* _Data_
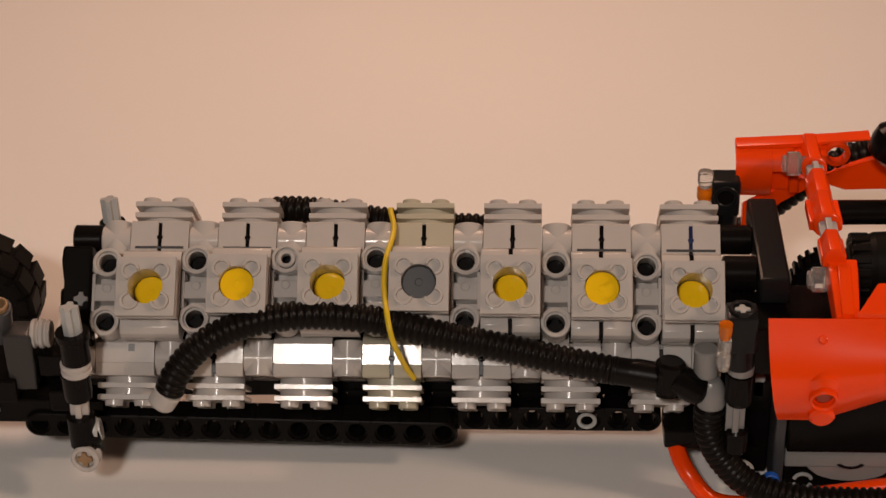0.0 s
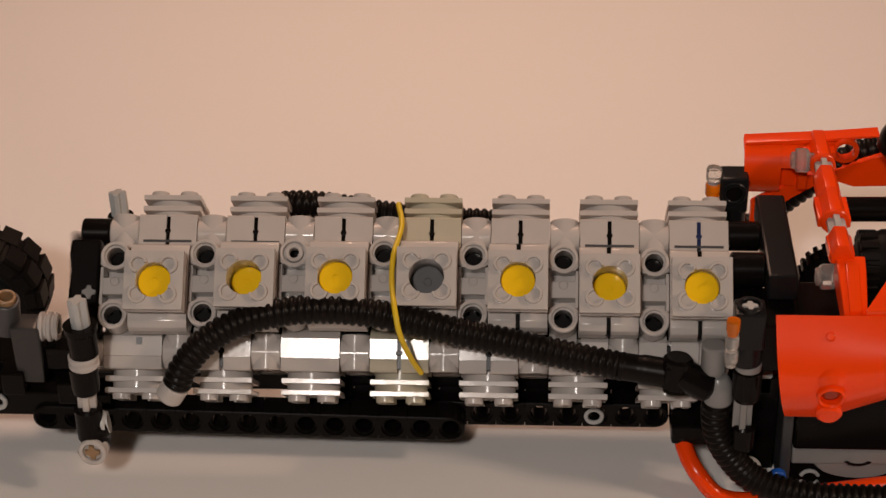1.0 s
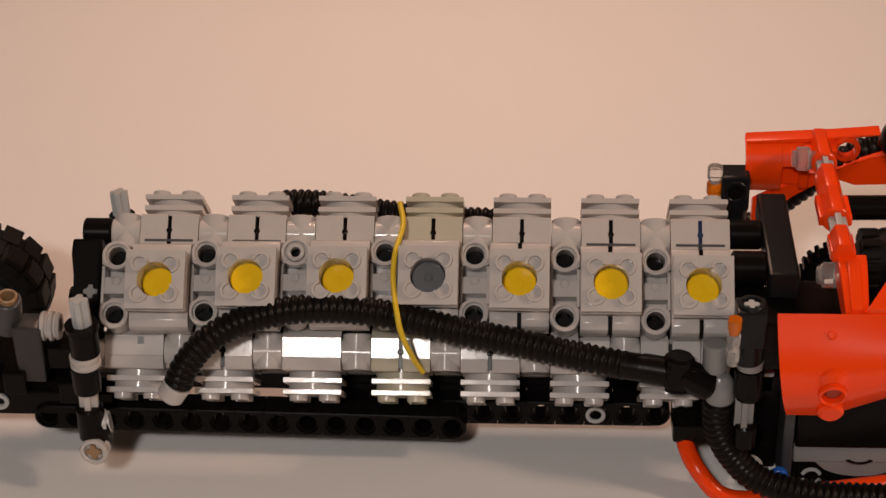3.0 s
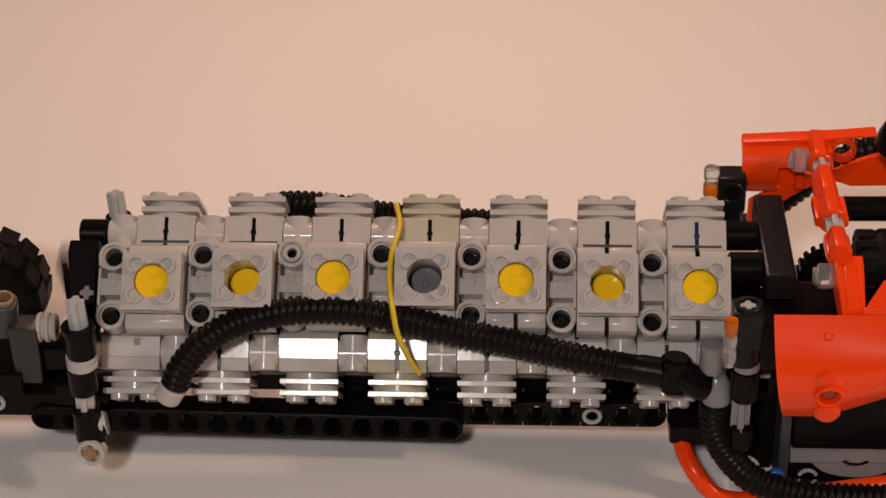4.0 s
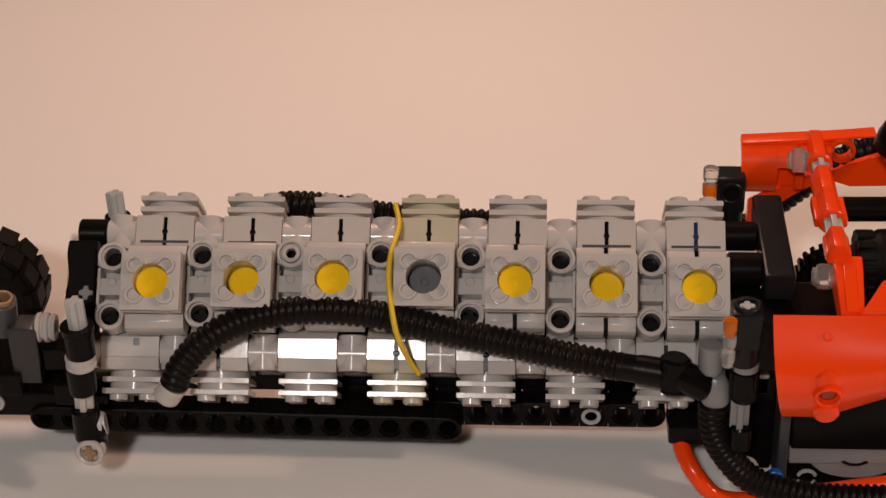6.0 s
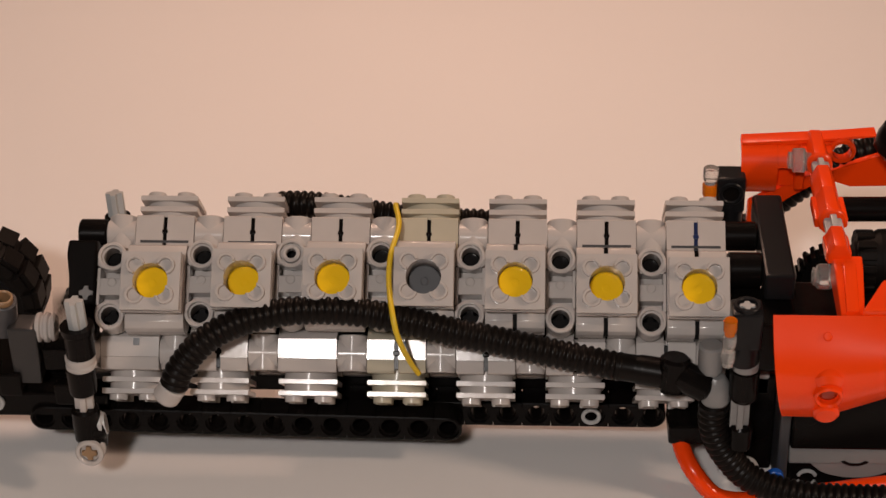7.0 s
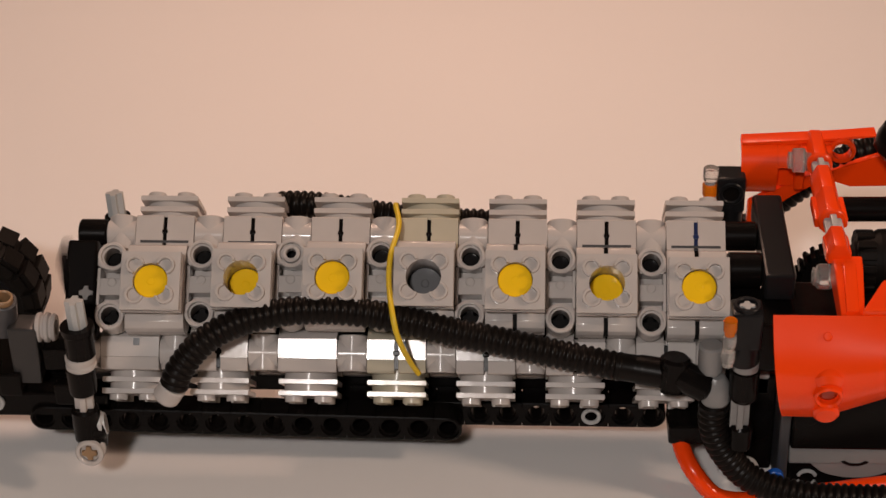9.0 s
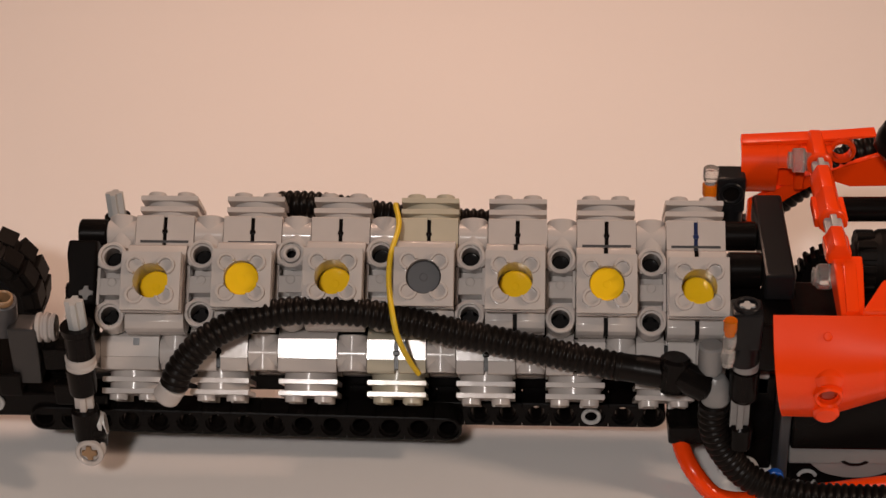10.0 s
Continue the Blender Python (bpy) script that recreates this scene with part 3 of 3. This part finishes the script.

* _To be done_
Reproduce the material word for word. Any pictures should be left out of the copy.

* _Correct output_
0.0 s
1.0 s
3.0 s
4.0 s
6.0 s
7.0 s
9.0 s
10.0 s
Continue the Blender Python (bpy) script that recreates this scene with part 3 of 3. This part finishes the script.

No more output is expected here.